Of course, the software is not gaming-oriented in the way that Logitech, Razer, or Corsair offer support with in-app or automatic updates and integration with other gaming peripherals, but the essentials are there in the software. Then again, if you’re looking for an ergonomic mechanical keyboard first and gaming peripheral second or not at all, these extras are superfluous.
Serious gamers that want a lower-profile option should also consider the KINESIS Freestyle RGB (see on Kinesis). While it’s slightly more expensive at $219, the tenkeyless, 95-key build comes with your pick of Cherry MX Brown, Blue, or Red switches. It’s built with a full-split design, which you can spread even further than the C989M, thanks to the 20-inch connecting cable. That leaves room for other devices and accessories between the two halves and the smaller size saves more desk space in general.
While it offers padded wrist cushions, there’s no fixed tenting. Instead, you have the option of purchasing an adjustable key tenting accessory, with three different height adjustments.

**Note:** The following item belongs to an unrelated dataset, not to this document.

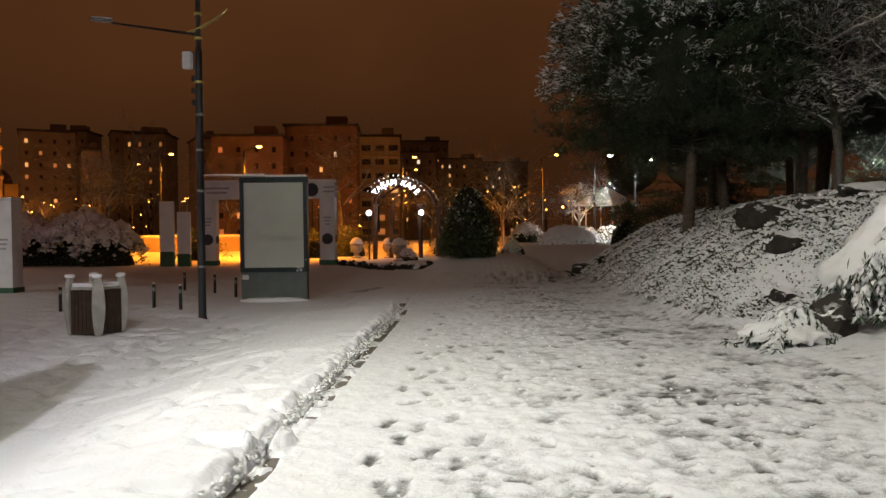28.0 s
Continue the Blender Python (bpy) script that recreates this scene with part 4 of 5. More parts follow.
def rock(x, y, z, sx, sy, sz, seed, name="rock", label="dark rough boulder with snow on its upper faces", material=None, turn=0):
    rs = np.random.RandomState(seed)
    planes = unit(rs.normal(0, 1, (16, 3)))
    cut = rs.uniform(0.48, 0.80, 16)
    bm = bmesh.new()
    bmesh.ops.create_icosphere(bm, subdivisions=4 if sx > 0.26 else 3, radius=1.0)
    for v in bm.verts:
        c = np.array(v.co[:])
        for pl, k in zip(planes, cut):
            d = c @ pl
            if d > k:
                c = c - pl * (d - k)
        c = c * (1.25 + 0.16 * noise.noise(Vector(c * 3.0 + seed)) + 0.06 * noise.noise(Vector(c * 9.0 + seed)))
        v.co = Vector(c * [sx, sy, sz])
    ob = part(name, bm, material or STONE)
    ob.matrix_basis = pose(x, y, z, 0, 0, turn)
    return tagged(ob, label, "rock", "boulders on the mound")


for k, (rx, ry, sx, sy, sz, up) in enumerate(((4.3, 50.9, 0.55, 0.40, 0.36, 0.18), (3.35, 46.4, 0.34, 0.30, 0.40, 0.22), (3.0, 47.1, 0.30, 0.25, 0.26, 0.12), (4.9, 50.3, 0.42, 0.35, 0.28, 0.15), (5.6, 50.0, 0.40, 0.4, 0.26, 0.18),
                                              (3.9, 49.2, 0.40, 0.34, 0.26, 0.12), (6.6, 49.4, 0.50, 0.4, 0.26, 0.2), (2.4, 61.0, 0.40, 0.35, 0.26, 0.12), (2.0, 60.2, 0.28, 0.24, 0.18, 0.08), (3.6, 48.3, 0.30, 0.3, 0.22, 0.1), (2.9, 59.6, 0.3, 0.28, 0.2, 0.1))):
    rock(rx, ry, spot(rx, ry) + up - 0.10, sx, sy, sz, 310 + k, turn=k * 47)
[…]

This could be better if you find the 14-inch slope too much or would prefer to experiment with height adjustments. Of course, that means an extra investment on top of the base price.
Both keyboards offer 16.8 million RGB lighting combinations, but controlling those settings and quick keymapping is faster and easier with the KINESIS, which features a quick remapping button, profile switch button to cycle through 9 different profiles, as well as an app that’s downloadable on both Windows and macOS operating systems.
Attractive ergonomics and customization if you have the desk space, budget, and can find a compatible fit.
The Cloud Nine C989M Ergonomic Mechanical Keyboard strives to do a lot: provide an ergonomic, strain-free typing experience, support customizable keybinds, and anti-ghosting for hiccup-free gaming, and the perks of an RGB light show and one-touch macro commands. While it has a lot to offer, the price is a hurdle for those who don’t find the software supportive enough for their gaming preferences or the design ergonomic enough for 9-to-5 comfort.